TO DO:
List each line of the data that holds the string "values", please.

++++

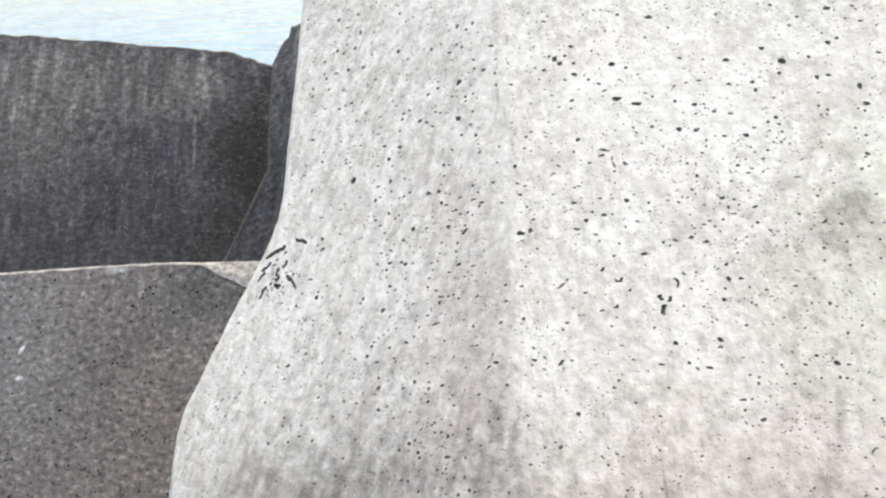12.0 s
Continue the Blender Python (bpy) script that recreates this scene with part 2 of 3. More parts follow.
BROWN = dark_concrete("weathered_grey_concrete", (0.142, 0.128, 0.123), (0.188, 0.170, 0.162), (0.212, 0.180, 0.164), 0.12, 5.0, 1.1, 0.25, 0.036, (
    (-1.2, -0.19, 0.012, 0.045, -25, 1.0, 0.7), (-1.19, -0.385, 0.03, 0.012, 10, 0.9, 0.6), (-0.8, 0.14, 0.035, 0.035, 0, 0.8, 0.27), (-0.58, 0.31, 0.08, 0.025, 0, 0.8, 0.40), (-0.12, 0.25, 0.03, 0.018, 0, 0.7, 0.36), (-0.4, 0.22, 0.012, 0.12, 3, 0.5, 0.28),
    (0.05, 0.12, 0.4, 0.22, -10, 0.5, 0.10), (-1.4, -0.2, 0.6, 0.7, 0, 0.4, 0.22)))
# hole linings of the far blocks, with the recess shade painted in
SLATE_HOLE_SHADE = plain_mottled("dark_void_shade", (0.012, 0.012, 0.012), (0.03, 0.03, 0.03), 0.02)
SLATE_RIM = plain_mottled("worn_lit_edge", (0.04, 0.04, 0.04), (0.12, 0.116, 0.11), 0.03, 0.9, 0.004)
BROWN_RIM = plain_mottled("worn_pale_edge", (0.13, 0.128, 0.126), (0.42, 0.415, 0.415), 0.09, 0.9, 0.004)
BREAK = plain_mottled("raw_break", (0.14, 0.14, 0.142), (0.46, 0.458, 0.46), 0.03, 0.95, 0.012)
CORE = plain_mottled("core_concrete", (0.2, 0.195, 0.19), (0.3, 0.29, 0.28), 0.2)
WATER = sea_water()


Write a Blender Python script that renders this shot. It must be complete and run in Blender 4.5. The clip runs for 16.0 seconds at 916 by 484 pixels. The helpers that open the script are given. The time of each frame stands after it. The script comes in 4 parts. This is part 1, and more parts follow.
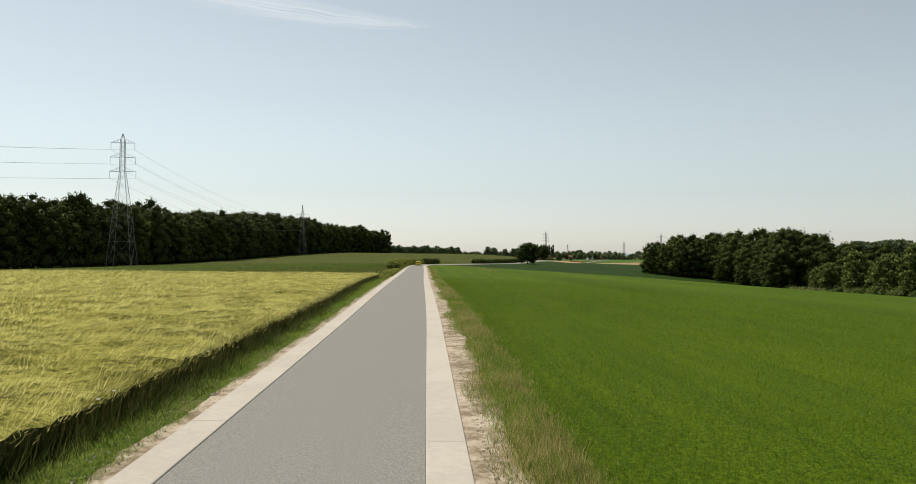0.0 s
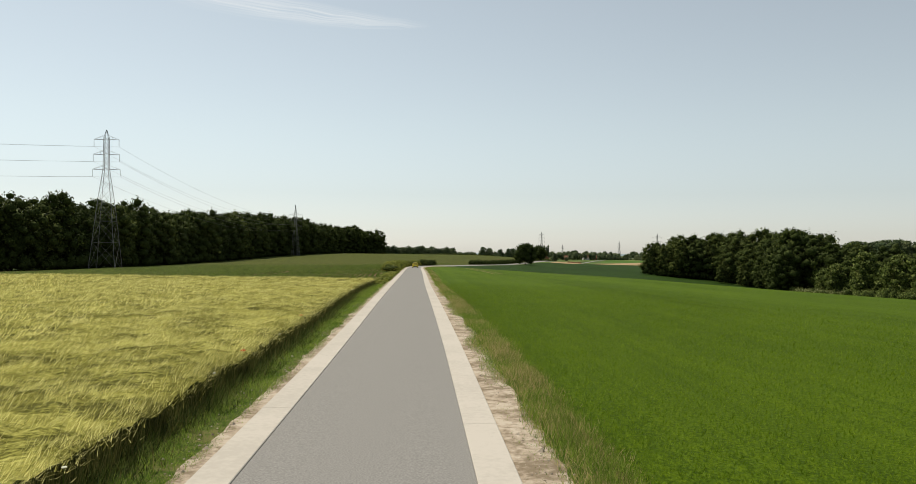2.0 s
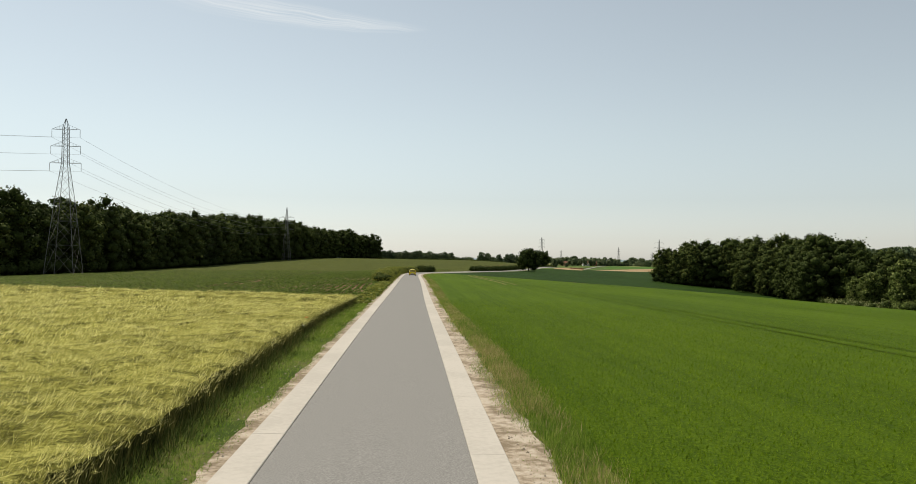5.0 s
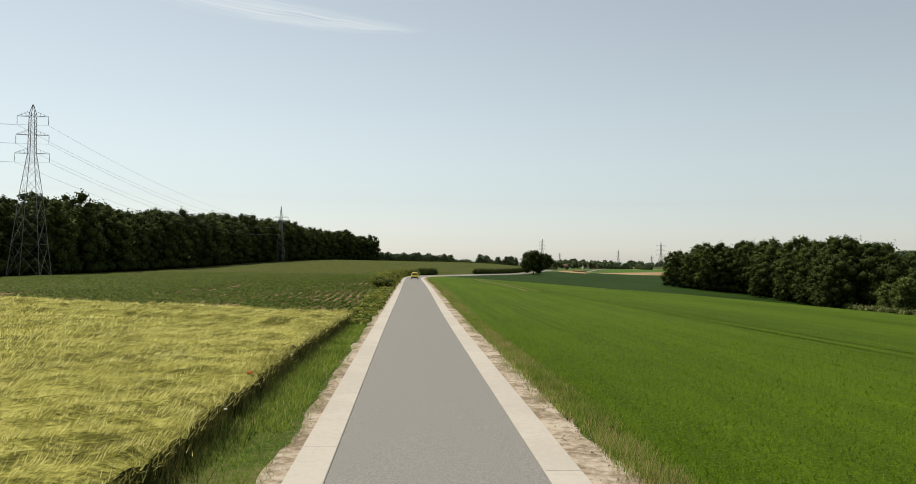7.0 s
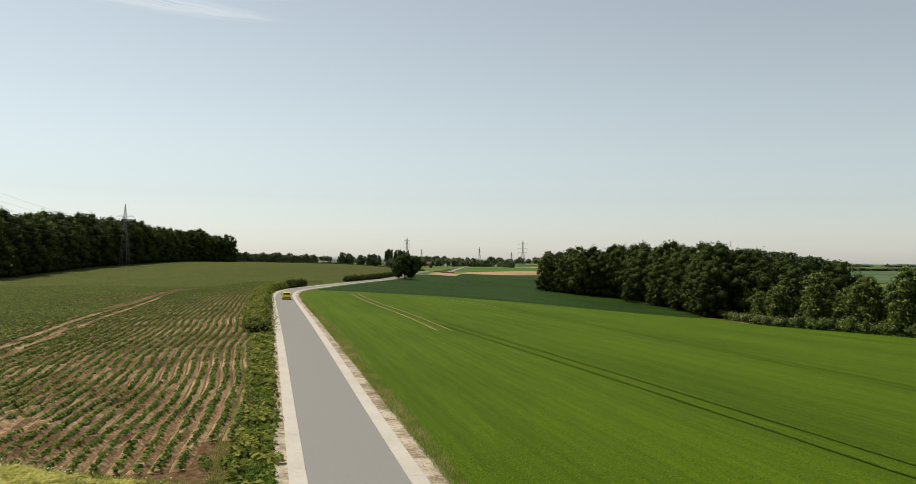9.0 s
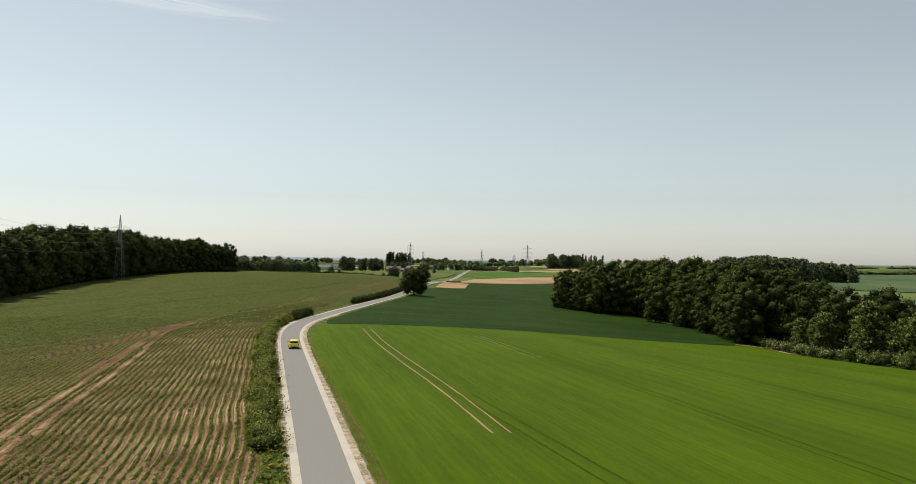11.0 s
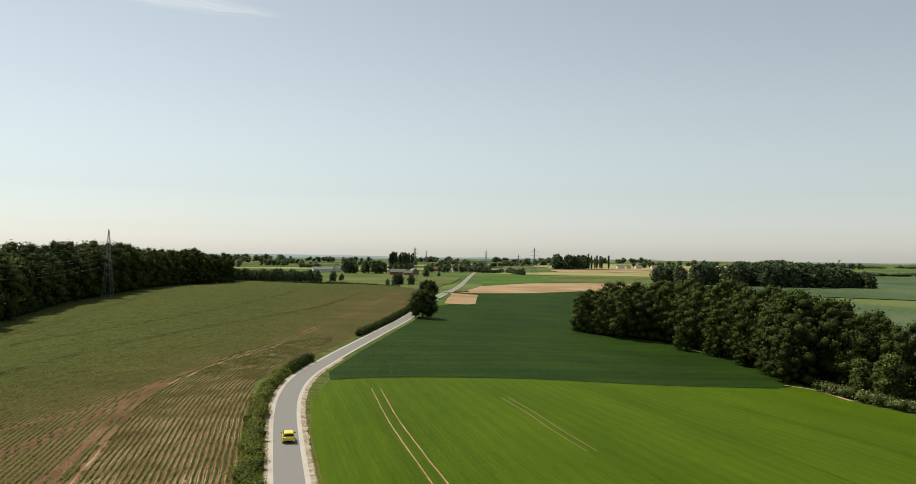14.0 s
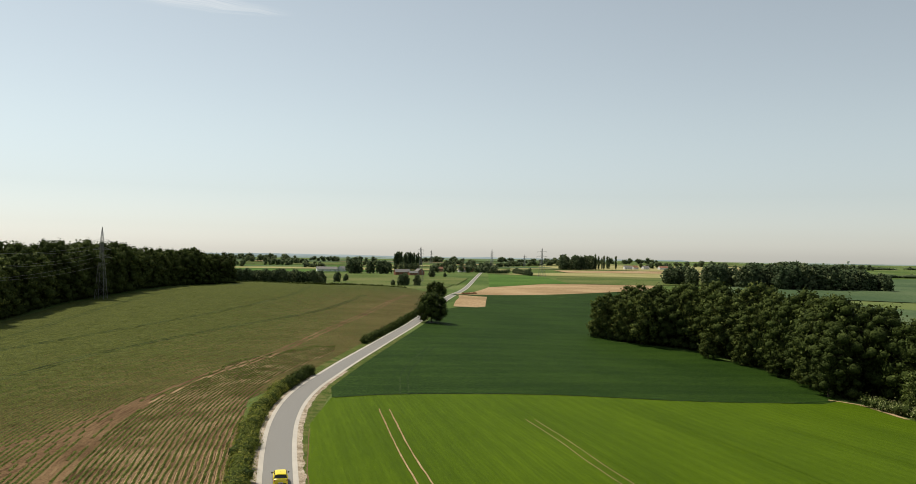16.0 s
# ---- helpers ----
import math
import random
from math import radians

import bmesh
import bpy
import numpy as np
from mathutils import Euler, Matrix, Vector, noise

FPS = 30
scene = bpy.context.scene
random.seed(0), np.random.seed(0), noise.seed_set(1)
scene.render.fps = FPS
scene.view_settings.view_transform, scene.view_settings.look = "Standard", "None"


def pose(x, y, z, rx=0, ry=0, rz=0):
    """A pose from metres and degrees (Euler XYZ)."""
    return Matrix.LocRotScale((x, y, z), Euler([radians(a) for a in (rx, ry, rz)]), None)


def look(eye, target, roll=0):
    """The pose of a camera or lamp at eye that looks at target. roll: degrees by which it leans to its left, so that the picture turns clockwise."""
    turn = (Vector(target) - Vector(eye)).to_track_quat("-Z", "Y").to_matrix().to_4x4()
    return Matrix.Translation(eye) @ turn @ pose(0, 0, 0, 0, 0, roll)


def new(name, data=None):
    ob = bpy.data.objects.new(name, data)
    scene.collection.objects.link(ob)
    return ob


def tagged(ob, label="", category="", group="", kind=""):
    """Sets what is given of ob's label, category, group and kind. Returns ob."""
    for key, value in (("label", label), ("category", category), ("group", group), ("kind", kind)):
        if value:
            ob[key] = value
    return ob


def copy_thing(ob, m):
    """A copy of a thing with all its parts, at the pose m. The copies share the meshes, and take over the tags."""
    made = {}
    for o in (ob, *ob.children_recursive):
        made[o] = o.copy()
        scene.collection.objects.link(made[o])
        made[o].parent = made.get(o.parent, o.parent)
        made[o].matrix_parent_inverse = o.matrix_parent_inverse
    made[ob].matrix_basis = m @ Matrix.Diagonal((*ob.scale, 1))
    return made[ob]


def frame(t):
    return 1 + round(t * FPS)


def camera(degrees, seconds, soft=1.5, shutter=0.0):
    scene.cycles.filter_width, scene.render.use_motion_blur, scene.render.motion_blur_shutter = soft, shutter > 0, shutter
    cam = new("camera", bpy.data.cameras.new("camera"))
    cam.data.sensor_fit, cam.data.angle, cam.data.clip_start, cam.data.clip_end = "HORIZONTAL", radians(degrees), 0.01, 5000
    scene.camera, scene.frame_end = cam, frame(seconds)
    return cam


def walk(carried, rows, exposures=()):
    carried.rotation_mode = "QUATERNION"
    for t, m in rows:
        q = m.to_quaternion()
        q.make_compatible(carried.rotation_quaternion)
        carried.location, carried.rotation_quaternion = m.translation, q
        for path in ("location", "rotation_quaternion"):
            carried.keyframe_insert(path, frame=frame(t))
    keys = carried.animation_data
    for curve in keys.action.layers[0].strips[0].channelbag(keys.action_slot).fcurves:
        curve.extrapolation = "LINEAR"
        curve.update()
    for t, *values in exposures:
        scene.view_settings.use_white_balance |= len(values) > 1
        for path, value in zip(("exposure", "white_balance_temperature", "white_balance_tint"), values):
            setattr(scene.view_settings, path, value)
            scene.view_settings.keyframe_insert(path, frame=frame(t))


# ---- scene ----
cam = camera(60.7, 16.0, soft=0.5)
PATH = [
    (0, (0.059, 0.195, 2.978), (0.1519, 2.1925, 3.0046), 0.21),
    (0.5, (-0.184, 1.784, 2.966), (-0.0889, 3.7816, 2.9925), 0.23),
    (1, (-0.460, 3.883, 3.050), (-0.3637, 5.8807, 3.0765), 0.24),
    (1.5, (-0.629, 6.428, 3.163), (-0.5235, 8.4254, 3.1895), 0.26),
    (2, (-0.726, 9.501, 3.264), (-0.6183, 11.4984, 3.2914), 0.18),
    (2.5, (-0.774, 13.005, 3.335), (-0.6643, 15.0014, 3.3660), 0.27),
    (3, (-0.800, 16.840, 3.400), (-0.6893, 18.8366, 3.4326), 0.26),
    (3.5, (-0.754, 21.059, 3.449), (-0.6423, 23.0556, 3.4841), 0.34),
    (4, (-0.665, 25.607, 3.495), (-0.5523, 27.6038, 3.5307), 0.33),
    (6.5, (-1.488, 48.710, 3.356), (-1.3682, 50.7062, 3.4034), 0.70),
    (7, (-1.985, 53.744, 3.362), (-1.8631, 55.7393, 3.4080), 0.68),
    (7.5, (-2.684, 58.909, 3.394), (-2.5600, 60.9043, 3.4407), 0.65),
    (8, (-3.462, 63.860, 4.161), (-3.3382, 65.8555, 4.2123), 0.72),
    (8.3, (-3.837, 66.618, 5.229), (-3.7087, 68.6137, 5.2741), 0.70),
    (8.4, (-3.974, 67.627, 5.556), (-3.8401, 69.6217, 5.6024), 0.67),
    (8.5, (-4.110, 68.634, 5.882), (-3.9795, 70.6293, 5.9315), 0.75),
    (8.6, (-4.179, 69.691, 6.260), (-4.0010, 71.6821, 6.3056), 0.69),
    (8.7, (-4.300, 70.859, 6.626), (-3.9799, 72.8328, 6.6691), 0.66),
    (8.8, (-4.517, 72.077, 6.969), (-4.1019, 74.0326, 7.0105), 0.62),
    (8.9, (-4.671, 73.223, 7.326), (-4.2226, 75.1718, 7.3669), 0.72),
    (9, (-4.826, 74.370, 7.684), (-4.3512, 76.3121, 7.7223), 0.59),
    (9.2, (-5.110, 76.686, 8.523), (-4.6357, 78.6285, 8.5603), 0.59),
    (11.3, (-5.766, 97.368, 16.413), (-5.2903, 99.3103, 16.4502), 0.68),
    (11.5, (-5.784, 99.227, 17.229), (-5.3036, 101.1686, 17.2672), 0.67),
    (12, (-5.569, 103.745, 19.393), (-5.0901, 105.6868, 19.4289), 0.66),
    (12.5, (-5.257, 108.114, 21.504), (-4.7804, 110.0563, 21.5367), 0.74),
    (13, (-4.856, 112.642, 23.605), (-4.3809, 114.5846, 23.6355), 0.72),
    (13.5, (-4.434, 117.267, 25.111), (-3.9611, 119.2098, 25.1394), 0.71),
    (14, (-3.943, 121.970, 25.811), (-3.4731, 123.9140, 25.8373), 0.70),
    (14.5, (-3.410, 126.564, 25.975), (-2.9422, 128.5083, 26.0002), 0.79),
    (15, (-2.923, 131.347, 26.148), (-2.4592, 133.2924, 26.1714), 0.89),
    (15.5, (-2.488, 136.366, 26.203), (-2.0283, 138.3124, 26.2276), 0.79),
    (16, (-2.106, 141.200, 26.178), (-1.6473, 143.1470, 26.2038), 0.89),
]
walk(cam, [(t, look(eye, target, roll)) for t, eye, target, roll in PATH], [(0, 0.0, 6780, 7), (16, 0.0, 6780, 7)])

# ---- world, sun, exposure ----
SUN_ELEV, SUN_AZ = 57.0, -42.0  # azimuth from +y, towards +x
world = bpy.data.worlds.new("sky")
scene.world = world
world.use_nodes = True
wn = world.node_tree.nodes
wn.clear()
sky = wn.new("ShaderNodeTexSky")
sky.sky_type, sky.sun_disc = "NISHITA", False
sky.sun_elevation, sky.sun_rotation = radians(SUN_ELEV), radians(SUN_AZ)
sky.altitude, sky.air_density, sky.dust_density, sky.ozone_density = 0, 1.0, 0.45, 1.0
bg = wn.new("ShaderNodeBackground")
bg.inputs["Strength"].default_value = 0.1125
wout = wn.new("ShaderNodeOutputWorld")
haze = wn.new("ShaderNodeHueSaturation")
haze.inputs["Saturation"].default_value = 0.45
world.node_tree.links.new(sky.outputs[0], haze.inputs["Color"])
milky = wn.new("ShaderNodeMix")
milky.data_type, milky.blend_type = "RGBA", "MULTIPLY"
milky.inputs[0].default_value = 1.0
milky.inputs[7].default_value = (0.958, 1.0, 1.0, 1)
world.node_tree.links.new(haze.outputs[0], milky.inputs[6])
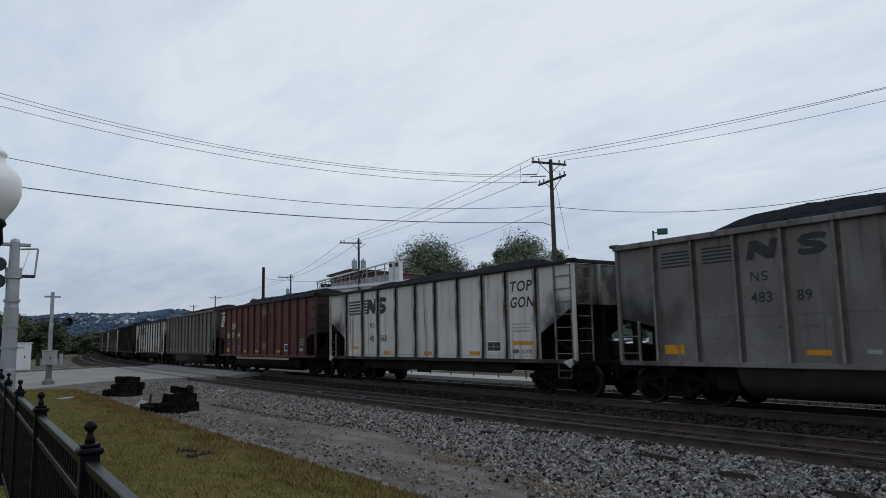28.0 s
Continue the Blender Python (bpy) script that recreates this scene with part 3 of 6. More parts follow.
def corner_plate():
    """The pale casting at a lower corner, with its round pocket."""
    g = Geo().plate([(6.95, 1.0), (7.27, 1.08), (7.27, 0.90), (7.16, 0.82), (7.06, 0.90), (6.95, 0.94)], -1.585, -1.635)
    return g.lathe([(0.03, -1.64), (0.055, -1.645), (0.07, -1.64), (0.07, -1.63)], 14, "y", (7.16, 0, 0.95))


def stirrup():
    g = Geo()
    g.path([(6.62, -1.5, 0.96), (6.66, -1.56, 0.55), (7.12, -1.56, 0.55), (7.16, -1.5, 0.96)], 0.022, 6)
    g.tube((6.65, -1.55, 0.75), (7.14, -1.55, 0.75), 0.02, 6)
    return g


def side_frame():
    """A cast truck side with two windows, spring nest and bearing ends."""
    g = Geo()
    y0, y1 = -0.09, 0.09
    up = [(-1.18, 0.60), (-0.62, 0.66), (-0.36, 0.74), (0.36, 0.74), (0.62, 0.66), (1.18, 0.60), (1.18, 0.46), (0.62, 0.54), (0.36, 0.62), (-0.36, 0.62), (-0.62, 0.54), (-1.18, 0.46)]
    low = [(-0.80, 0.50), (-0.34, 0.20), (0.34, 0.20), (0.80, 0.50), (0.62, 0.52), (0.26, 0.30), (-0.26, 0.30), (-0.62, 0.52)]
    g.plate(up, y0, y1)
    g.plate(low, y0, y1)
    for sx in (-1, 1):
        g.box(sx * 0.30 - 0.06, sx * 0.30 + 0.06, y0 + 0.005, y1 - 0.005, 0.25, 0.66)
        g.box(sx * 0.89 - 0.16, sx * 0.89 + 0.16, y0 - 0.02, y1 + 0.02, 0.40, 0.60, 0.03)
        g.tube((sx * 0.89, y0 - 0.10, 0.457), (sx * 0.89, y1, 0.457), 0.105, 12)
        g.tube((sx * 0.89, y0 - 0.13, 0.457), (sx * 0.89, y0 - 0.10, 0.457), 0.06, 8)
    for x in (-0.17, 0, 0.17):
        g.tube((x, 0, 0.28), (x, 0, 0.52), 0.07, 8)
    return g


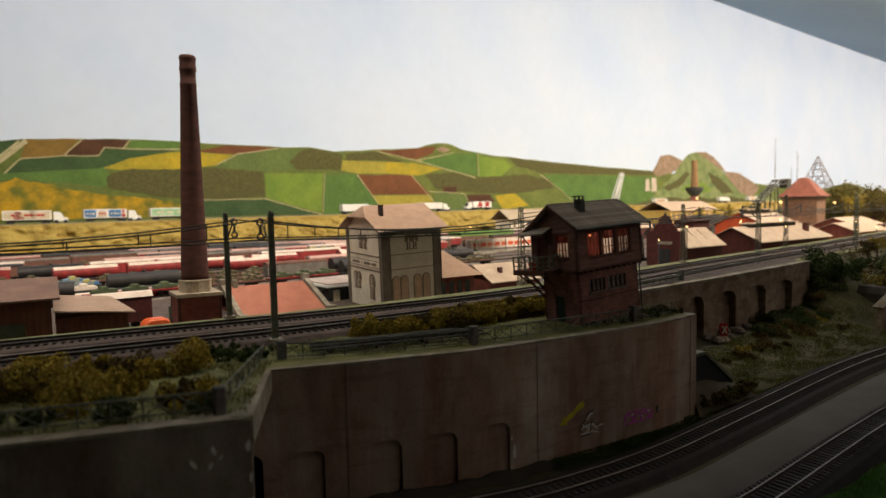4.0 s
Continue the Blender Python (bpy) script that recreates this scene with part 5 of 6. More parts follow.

++++

PROBLEM SOLUTION:
    for t, *values in exposures:
        scene.view_settings.use_white_balance |= len(values) > 1
        for path, value in zip(("exposure", "white_balance_temperature", "white_balance_tint"), values):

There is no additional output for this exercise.